Speedway's Andeavor Store Conversions Across the U.S. Top 500
FINDLAY, Ohio — The Speedway banner continues to spread across the United States.
In the year since combining with Andeavor, Marathon Petroleum Corp. (MPC) has been working with its retail arm, Speedway LLC, to convert Andeavor's locations to the Speedway brand. To date, approximately 550 sites have completed the transition, according to Don Templin, chief financial officer for MPC.
"Speedway continues to execute its brand expansion strategy through store conversions. We converted 142 sites in the third quarter," Templin reported during MPC's third-quarter 2019 earnings call, held Oct. 31. "We remain on track to reach 700 total cumulative store conversions by the end of 2019, including locations on the West Coast and in the Southwest."
Discussing synergies from the Andeavor assets, the CFO said the company realized $283 million of synergies in the latest quarter, with $34 million coming from the retail segment.
"In retail, we continue to see benefits from economies of scale, our labor model, and enhancement of the merchandise model across our newly converted stores," Templin explained.
MPC intends to spin off Speedway into an independent company by year-end 2020. When the separation is complete, Speedway will be the largest U.S.-listed convenience store operator, as Convenience Store News previously reported.
Under the new Speedway umbrella will be all of MPC's company-owned and company-operated convenience stores — which collectively generate $1.5 billion of annual EBITDA. MPC will retain its direct dealer business, which primarily operates on the West Coast.
Moving forward, conversion and synergy capture are near-term priorities — notably on the West Coast, according to Tim Griffith, president of Speedway.
"Introducing the Speedway model both from labor, from merchandise, foodservice and everything, that makes sense in the markets we're operating in," he said of the conversion initiative. "Once we're through that — and, again, we expect that we're going to be largely ramped up probably by mid-next year on a lot of those synergies — we'll continue to watch for organic opportunities.
"There likely will continue to be some new-to-industry builds in some selected markets where we think we've got nice advantage, as well as be mindful of what may be available in the marketplace," Griffith continued. "This is still a relatively fragmented industry; that we're bringing scale and size can really make a difference. We think the opportunity set is tremendous here."
Templin added: "We're just in the early innings of our capturing synergies in and around Speedway" as the company brings all the company-owned and -operated convenience stores under one brand. "As we ramp up here, we're on the cusp of really having a strong acceleration in our synergy capture," he said.
Andeavor's former Minnesota c-stores — which were the first to be rebranded — are seeing in-store sales increases, according to Templin.
"We're bringing volume back out in the front court, but we're seeing those merchandise sales starting to come up outside," he said. "We're also seeing the same thing of the Southwest stores that we've rebranded and brought into the Speedway family."

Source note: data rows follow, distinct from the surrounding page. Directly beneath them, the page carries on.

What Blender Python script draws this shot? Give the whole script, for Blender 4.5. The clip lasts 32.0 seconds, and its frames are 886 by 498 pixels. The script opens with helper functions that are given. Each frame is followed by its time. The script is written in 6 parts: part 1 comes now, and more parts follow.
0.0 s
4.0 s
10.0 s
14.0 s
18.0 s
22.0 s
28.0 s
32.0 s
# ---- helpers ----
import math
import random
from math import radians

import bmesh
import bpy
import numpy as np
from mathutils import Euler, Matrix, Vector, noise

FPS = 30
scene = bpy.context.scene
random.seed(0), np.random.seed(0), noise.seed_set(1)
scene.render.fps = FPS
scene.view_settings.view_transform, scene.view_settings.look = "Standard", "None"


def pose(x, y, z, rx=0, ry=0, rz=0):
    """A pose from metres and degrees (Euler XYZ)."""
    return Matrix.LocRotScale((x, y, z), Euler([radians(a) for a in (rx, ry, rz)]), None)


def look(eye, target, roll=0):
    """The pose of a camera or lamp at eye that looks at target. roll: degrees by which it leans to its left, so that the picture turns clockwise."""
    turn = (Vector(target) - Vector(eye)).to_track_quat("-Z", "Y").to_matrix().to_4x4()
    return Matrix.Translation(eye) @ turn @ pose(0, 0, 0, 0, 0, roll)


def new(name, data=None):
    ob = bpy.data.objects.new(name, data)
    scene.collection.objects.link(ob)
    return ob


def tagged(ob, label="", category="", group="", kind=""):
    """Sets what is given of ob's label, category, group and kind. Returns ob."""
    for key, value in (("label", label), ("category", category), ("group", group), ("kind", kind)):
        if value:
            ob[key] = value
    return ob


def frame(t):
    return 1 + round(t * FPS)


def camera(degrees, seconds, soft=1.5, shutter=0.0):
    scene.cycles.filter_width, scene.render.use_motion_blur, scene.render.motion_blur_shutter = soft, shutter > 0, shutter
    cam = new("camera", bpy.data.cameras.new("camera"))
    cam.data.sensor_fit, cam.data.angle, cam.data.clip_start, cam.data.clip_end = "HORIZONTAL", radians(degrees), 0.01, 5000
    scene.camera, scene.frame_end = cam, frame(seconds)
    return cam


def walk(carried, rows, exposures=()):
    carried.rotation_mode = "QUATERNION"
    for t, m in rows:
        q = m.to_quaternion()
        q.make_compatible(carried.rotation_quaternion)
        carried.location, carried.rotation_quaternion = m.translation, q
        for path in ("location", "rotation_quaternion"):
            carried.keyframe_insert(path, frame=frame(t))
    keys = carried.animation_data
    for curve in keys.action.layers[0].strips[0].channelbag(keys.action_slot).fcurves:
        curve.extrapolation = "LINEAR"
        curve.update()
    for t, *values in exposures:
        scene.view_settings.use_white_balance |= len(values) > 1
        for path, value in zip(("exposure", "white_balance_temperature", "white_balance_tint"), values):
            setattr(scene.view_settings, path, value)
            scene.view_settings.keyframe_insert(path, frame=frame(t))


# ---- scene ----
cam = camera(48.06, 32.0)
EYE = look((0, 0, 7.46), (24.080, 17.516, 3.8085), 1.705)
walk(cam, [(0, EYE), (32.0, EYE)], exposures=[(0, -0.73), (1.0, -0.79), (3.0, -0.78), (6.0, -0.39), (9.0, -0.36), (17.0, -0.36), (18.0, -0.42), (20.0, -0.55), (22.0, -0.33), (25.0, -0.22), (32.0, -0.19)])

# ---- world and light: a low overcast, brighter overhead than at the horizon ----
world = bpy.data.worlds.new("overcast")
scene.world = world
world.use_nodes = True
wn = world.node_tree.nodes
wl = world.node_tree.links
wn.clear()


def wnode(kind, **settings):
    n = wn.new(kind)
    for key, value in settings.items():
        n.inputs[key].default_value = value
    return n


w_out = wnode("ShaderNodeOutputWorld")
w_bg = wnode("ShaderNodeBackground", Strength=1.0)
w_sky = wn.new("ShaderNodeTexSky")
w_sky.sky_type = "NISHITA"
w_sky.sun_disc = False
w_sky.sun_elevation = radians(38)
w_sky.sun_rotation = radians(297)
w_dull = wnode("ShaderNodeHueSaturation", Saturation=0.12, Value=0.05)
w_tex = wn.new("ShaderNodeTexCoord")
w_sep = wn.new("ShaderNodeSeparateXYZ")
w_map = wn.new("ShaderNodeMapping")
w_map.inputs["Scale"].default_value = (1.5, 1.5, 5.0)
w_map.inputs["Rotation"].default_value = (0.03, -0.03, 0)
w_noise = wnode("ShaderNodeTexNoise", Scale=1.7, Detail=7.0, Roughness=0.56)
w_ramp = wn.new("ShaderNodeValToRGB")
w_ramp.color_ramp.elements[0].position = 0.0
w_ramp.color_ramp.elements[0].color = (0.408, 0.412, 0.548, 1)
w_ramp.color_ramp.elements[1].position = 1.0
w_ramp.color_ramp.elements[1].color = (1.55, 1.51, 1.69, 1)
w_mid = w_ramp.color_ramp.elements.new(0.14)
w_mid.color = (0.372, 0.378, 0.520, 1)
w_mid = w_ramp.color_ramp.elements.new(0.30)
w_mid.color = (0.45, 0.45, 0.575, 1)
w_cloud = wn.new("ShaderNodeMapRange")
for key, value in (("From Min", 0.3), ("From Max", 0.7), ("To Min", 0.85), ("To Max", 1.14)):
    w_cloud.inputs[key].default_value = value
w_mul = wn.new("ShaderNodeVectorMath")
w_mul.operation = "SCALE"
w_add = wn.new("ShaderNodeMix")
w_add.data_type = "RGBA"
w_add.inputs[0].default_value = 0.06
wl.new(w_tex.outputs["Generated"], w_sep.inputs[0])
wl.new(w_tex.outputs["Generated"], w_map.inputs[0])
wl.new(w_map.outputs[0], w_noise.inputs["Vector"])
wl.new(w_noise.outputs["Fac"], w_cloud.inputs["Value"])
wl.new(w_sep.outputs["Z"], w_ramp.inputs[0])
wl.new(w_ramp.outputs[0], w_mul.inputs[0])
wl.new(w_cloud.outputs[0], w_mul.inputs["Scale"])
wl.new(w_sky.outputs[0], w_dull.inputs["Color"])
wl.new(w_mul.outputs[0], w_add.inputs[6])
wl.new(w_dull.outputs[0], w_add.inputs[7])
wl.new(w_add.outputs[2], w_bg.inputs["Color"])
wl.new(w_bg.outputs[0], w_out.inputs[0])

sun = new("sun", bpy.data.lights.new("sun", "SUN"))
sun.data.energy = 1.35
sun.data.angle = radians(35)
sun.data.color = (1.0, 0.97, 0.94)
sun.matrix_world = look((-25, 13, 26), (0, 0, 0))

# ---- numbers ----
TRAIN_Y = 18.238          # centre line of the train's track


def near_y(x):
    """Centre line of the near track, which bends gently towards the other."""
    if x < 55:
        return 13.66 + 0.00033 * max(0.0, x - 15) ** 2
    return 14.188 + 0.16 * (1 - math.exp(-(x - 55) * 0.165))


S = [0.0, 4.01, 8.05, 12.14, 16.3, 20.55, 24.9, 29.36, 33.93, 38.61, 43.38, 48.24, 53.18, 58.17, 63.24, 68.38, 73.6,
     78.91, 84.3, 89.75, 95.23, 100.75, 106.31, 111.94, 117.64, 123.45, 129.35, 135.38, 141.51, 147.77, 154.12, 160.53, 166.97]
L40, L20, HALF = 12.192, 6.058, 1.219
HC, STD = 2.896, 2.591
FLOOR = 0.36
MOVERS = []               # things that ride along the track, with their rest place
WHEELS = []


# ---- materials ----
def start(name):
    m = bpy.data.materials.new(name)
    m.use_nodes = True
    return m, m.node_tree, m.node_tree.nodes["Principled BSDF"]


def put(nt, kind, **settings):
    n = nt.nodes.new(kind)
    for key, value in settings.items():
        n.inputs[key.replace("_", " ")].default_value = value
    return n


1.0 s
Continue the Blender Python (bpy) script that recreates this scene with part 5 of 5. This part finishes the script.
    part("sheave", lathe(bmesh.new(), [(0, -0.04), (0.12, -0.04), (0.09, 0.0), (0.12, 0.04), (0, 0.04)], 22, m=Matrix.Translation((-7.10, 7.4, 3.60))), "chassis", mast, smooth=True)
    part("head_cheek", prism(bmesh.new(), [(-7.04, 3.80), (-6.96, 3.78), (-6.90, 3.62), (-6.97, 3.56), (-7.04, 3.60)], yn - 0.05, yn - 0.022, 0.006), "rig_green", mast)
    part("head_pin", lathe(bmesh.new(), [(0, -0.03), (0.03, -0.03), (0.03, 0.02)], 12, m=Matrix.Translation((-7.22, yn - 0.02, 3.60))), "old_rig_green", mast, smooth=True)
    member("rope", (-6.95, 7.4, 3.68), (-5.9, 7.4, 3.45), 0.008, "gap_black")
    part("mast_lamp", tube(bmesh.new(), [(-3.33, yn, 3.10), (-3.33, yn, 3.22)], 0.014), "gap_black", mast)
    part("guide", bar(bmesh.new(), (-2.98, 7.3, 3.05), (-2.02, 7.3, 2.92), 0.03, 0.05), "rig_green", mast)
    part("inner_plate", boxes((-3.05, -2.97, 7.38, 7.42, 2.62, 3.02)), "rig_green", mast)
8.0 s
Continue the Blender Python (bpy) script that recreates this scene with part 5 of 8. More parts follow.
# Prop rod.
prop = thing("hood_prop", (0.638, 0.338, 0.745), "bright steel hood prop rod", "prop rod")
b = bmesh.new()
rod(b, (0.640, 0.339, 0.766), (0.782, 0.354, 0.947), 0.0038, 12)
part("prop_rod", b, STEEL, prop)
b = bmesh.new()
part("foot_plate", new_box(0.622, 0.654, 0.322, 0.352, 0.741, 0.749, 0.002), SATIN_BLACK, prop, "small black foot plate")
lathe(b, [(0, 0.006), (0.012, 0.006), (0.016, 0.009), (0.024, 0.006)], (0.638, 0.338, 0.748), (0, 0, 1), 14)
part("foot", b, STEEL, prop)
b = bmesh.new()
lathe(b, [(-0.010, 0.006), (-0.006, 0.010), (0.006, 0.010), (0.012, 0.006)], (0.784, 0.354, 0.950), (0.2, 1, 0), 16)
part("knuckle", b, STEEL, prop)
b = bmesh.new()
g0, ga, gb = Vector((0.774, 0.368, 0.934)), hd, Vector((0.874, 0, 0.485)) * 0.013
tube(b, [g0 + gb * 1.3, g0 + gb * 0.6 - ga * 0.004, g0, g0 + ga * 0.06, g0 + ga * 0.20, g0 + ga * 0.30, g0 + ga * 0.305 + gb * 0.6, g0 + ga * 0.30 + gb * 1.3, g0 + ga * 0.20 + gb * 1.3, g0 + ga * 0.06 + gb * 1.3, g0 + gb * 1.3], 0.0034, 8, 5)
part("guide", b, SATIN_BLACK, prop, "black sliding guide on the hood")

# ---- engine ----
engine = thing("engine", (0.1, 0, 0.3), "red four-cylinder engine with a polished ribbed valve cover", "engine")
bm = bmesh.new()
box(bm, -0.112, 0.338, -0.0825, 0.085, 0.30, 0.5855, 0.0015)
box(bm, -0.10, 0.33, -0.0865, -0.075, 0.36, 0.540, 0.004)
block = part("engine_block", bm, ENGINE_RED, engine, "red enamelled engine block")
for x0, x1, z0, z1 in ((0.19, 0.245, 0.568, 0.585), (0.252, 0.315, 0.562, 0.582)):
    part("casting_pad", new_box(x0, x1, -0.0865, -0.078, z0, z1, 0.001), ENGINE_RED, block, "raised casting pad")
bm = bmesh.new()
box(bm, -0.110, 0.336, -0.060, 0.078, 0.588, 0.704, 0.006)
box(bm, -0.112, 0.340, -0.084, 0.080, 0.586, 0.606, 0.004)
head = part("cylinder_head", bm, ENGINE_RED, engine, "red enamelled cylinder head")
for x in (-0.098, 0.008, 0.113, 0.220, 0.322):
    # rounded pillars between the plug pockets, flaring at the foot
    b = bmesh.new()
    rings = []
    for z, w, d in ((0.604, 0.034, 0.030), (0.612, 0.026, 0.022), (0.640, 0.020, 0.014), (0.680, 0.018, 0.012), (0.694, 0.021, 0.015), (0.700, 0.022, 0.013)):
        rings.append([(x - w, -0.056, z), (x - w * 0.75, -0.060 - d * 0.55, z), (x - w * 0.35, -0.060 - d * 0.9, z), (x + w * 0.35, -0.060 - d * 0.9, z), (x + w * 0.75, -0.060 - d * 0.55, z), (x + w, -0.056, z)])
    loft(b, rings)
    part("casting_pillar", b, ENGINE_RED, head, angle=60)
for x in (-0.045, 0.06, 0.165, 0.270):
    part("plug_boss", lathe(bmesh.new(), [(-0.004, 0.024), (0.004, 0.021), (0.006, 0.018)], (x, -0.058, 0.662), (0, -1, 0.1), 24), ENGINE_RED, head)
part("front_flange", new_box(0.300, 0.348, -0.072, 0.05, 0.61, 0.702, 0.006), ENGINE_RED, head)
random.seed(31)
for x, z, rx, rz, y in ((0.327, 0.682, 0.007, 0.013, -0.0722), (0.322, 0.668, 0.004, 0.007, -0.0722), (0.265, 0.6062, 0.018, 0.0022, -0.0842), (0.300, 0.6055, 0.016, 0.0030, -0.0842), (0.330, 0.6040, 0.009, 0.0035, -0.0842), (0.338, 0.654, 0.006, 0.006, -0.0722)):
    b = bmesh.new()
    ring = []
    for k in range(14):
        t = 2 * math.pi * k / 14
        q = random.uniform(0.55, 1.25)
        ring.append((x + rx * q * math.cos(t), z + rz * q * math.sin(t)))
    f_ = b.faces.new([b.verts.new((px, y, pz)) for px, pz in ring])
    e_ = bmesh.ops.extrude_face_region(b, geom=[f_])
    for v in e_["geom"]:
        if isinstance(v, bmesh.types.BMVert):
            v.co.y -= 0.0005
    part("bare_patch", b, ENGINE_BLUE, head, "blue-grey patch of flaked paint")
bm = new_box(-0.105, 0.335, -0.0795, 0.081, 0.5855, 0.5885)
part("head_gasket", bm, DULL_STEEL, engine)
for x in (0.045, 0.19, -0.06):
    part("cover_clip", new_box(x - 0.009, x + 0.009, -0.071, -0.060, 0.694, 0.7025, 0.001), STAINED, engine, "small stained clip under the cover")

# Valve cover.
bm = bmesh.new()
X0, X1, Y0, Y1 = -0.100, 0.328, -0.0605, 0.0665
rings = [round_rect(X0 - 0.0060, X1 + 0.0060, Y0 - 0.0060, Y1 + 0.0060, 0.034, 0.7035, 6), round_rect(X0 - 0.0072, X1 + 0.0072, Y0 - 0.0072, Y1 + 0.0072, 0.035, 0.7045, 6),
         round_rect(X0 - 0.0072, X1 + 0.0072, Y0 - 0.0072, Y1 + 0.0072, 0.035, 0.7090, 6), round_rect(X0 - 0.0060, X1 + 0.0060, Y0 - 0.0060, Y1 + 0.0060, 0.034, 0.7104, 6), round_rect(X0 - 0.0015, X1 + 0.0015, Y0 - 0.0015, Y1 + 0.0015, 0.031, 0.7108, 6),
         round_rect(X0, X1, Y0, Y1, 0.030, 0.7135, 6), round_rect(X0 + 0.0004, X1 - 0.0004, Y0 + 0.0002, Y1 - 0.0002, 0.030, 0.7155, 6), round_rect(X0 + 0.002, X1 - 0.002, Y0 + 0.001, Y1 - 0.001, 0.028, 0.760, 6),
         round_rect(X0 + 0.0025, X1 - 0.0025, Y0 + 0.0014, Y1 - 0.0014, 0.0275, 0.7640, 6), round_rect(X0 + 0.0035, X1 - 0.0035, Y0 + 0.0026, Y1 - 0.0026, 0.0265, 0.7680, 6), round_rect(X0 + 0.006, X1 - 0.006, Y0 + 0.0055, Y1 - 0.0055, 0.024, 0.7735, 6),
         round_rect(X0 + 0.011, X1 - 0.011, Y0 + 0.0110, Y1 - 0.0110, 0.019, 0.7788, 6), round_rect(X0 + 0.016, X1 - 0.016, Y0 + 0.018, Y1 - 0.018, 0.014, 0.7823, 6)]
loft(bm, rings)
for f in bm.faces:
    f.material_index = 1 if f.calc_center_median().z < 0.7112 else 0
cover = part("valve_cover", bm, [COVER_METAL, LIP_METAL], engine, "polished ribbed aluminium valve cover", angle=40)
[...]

Enon, Ohio-based Speedway is currently a MPC subsidiary. Findlay-based MPC operates the nation's largest refining system with more than 3 million barrels per day of crude oil capacity across 16 refineries. Its marketing system includes branded locations across the United States, including Marathon brand retail outlets. MPC also owns the general partner and majority limited partner interest in MPLX LP, a midstream company that owns and operates gathering, processing and fractionation assets, as well as crude oil and light product transportation and logistics infrastructure.